The Coach of the Year Award continues a highly successful stint as an NBA head coach for Nurse, who led Toronto to its first league title last season. Toronto went 53-19 in the pandemic-shortened 2019-20 regular season and posted a franchise-best .736 winning percentage.

He is 111-43 in two seasons behind the bench and 19-8 in the playoffs heading into Game 4 of Toronto's first-round series with Brooklyn. Toronto is up 3-0 in the best-of-seven set and can complete its first ever series sweep on Sunday.

But the road to the NBA's coaching ranks has been far from straightforward for Nurse, who started out as an assistant with Northern Iowa in the 1989-90 season. The 53-year-old followed that with coaching stops in England, Belgium and the second-tier NBA D-League (now G League). He was an assistant with the Raptors for five seasons before taking over from Dwane Casey following the 2017-18 season.

He won D-League titles with Iowa (2011) and Rio Grande (2013), making him the only head coach to win a title in the NBA and its developmental circuit.

"I was just trying to figure out if my ideas were right," Nurse said of his winding journey to the NBA. "I just wanted to figure out how I could get better. Even when I was through it year after year for a long time in the D-League, I knew I was getting better. I could feel it."

Toronto won the title last year with superstar Kawhi Leonard leading the way. Leonard left for his hometown Los Angeles Clippers in free agency shortly after Toronto's title run, but under Nurse the Raptors haven't missed a beat. The team won 15 straight games at one point this season and went 7-1 in the seeding games when the NBA resumed play following a months-long hiatus due to the COVID-19 pandemic.

"I thought we had a great chance for (Kawhi) to come back considering how the season went, but it wasn't meant to be," Nurse said. "You can't blame anyone for wanting to go home, but we still have a job to do, and we look at it as opportunities for the other guys."

Nurse has more than validated the Raptors' decision to fire Casey in 2018, even though Casey had been Coach of the Year that season after guiding Toronto to a 59-23 record.

But the Raptors kept getting overrun by LeBron James and Cleveland in the playoffs. So team president Masai Ujiri decided to part ways with Casey, the franchise's career leader in victories, and promote Nurse, who had been an assistant for five years.

"I think I knew what the job was when I got it," Nurse said. "The number of wins in the regular season had become pretty much irrelevant. It was going to be a building process to see if we could advance in the post season, and from Day 1 that was the message.

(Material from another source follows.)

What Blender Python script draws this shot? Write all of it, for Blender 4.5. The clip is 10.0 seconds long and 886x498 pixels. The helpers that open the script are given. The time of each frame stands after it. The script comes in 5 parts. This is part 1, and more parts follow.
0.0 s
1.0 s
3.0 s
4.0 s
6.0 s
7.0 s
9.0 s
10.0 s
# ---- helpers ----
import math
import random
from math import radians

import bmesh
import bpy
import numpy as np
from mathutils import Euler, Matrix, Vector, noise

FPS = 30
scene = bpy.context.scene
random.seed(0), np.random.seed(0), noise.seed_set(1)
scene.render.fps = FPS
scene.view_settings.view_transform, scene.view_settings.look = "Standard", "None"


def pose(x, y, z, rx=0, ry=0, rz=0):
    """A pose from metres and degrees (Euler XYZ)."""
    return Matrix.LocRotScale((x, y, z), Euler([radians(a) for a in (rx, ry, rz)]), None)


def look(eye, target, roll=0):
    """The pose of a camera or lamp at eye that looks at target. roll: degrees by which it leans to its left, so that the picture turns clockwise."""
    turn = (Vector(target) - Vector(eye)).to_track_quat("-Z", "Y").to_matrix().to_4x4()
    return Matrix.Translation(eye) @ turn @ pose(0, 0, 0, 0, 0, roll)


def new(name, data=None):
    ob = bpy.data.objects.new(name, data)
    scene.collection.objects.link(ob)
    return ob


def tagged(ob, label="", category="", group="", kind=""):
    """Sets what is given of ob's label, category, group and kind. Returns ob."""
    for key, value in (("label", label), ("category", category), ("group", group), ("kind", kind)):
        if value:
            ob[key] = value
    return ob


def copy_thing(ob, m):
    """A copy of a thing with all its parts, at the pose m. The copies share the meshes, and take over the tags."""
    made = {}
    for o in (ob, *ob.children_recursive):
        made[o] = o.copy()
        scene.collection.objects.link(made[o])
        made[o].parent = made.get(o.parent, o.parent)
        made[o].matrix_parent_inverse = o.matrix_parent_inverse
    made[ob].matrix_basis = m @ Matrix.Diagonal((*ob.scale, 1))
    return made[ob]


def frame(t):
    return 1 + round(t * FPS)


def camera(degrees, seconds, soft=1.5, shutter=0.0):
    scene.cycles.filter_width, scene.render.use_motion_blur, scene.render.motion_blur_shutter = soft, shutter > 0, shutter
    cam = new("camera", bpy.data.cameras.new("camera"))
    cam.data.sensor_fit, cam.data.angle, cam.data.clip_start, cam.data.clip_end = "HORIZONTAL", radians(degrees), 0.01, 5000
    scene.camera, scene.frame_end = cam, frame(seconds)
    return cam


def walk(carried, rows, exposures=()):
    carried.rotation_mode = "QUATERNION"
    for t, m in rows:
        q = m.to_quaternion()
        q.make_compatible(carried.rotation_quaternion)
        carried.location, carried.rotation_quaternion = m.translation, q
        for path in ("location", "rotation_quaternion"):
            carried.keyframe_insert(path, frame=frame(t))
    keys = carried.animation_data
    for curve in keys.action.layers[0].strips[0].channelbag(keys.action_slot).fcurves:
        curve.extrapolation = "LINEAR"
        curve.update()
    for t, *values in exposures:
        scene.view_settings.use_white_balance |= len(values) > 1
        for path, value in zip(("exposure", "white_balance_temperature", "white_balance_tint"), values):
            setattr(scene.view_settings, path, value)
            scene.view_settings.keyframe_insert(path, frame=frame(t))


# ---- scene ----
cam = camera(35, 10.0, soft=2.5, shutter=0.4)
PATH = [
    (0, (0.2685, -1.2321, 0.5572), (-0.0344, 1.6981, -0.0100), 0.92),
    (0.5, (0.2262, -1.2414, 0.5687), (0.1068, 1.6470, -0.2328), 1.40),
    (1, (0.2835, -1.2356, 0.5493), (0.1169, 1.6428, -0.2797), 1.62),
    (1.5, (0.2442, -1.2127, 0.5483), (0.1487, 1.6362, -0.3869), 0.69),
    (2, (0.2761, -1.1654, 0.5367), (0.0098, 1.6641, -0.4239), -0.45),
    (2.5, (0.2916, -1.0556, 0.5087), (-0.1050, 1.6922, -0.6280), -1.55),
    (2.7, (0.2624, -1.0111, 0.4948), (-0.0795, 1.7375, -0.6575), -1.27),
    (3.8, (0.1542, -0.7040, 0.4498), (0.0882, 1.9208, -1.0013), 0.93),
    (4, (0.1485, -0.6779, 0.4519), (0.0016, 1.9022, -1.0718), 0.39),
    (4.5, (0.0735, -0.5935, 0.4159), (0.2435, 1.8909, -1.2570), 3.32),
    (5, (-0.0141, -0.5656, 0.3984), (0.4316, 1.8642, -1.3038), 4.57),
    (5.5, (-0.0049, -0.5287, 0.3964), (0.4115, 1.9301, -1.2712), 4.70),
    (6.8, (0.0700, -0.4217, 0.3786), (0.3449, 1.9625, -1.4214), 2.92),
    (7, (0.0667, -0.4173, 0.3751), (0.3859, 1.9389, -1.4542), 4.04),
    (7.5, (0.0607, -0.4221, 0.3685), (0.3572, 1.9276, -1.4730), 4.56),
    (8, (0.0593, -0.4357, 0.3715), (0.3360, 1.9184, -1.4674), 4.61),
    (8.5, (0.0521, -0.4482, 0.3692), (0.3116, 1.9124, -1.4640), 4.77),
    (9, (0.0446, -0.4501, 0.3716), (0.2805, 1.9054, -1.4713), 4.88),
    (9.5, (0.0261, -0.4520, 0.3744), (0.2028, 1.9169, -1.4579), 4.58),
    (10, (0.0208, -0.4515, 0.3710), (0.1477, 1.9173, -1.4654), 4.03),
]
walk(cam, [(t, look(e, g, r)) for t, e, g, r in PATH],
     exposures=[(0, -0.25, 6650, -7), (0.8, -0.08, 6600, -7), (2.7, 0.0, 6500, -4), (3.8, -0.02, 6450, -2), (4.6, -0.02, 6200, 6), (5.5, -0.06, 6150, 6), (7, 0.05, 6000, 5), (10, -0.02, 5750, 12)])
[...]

"Now that's not always easy to do because the pressure to win each and every night in this league is real. But we were trying to build a little bit, but we were always trying to focus on playing or best in the playoffs. Because, rightly or wrongly, that's how our organization was being judged at the moment."

Ujiri praised Nurse for being hardworking yet relaxed.

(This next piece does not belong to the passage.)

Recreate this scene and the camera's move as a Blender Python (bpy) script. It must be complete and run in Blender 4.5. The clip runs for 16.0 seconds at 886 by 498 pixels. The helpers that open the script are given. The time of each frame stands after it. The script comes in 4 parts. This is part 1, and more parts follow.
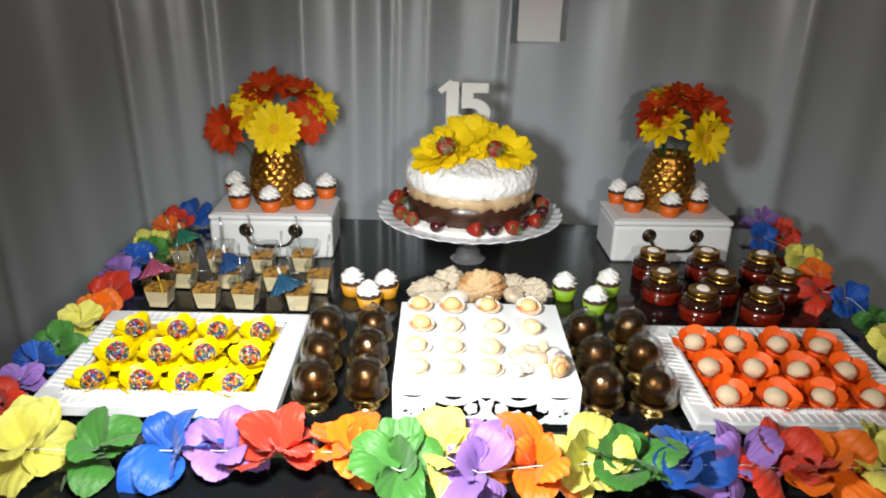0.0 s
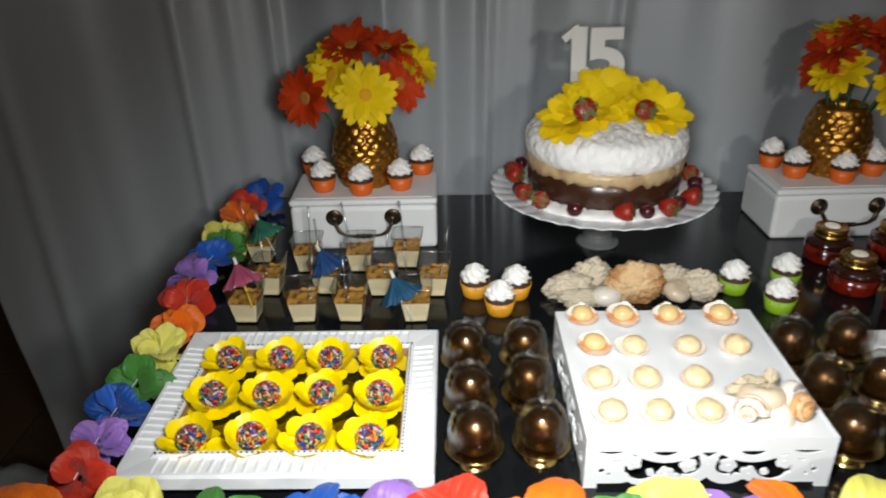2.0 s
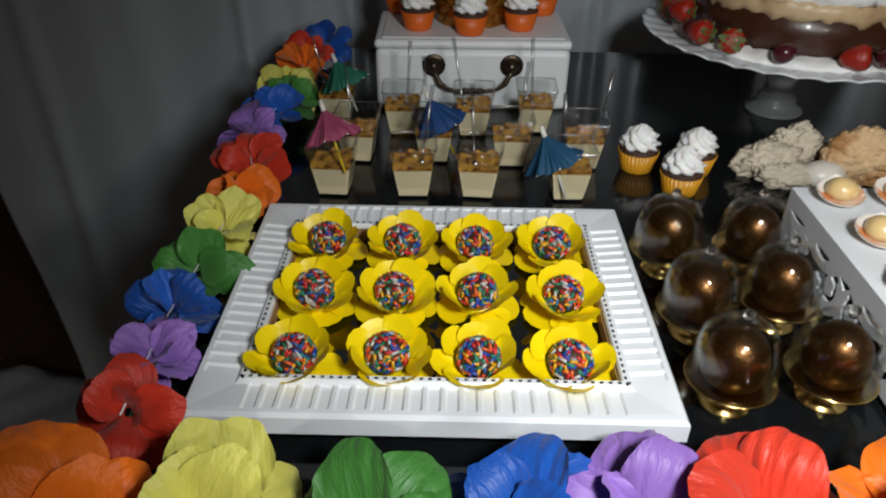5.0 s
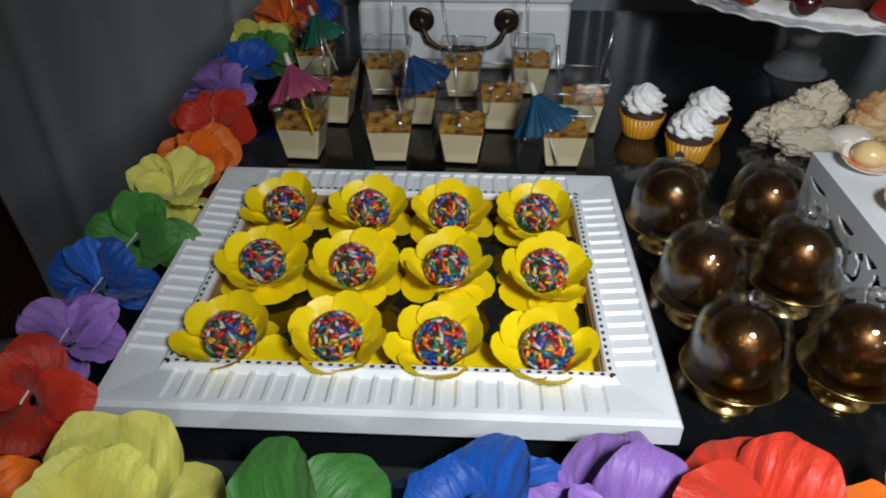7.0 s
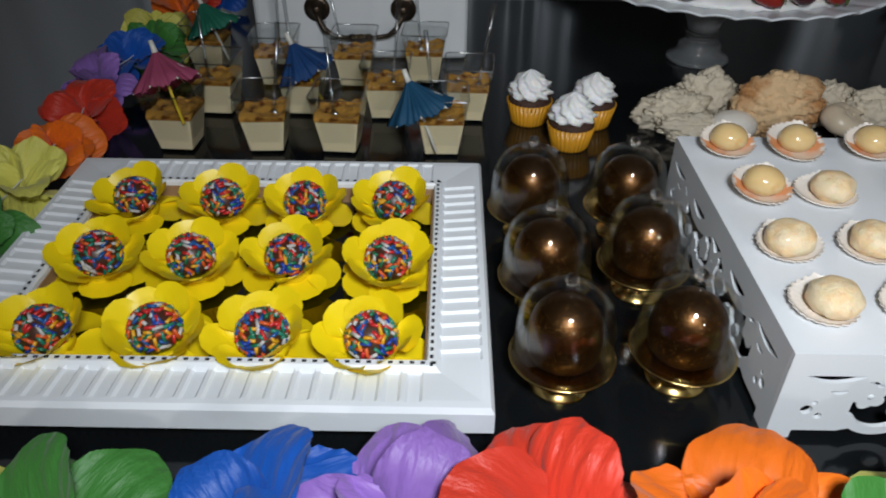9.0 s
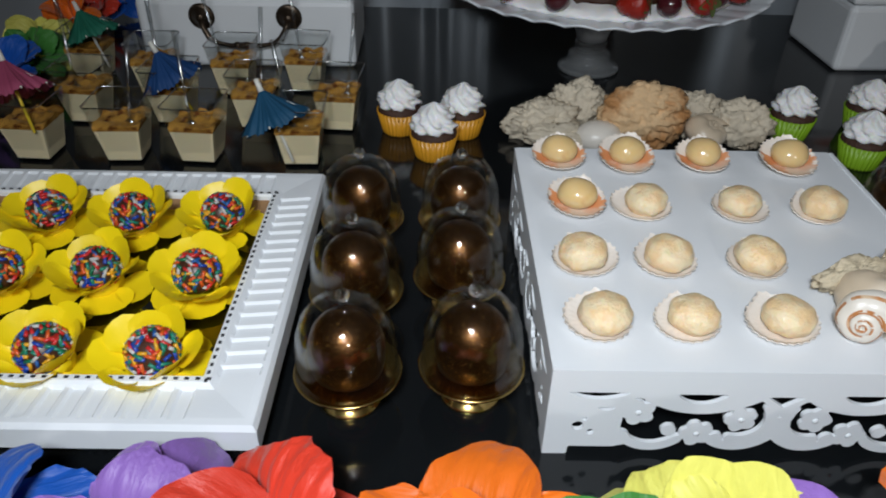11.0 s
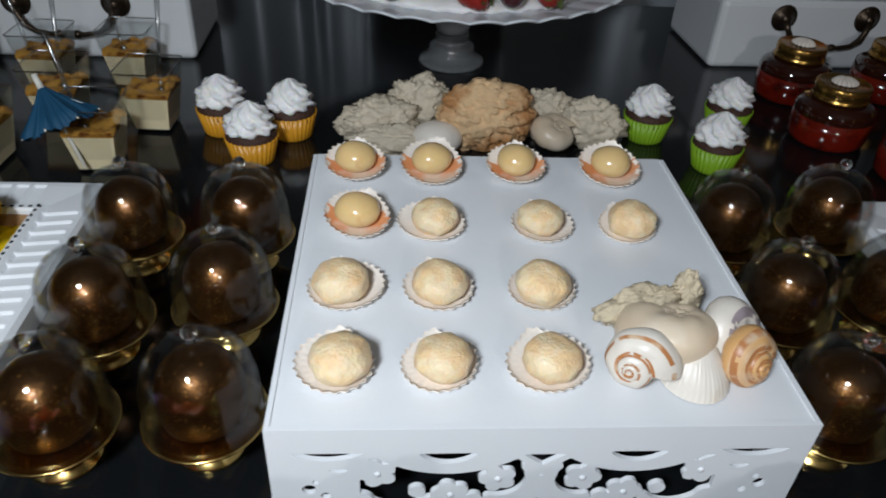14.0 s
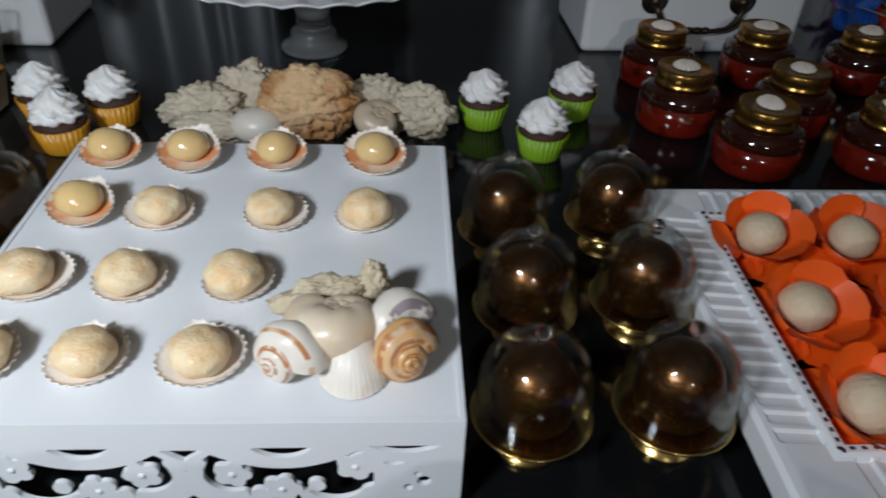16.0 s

"Always setting the tone for our team — attacking our next championship, rather than defending our last," Ujiri said. "That is who Nick is, that is why we believe in him. His journey to this tremendous honour has been a long one. We are so happy to see him recognized this way."

Nurse has already nearly caught Casey for the Raptors' record for playoff wins by going 19-8 over the last two seasons. Casey was 21-30.

Nurse, who also coaches Canada's national men's team, has been praised for his ability to adjust on the fly and implement oddball defensive schemes that deliver results. His use of the box-and-one scheme, rarely seen at the professional level, helped contain Golden State sharpshooter Stephen Curry at last year's NBA Finals.

Nurse credits Ujiri and general manager Bobby Webster for letting him coach outside the box.

"Masai and Bobby as the leadership of the organization wanted me to go out on a limb and try to shake things up," Nurse said. "So that helps you to be able to go ahead and do that."

Sam Mitchell is the only other Raptors coach to win the award, doing so in 2007.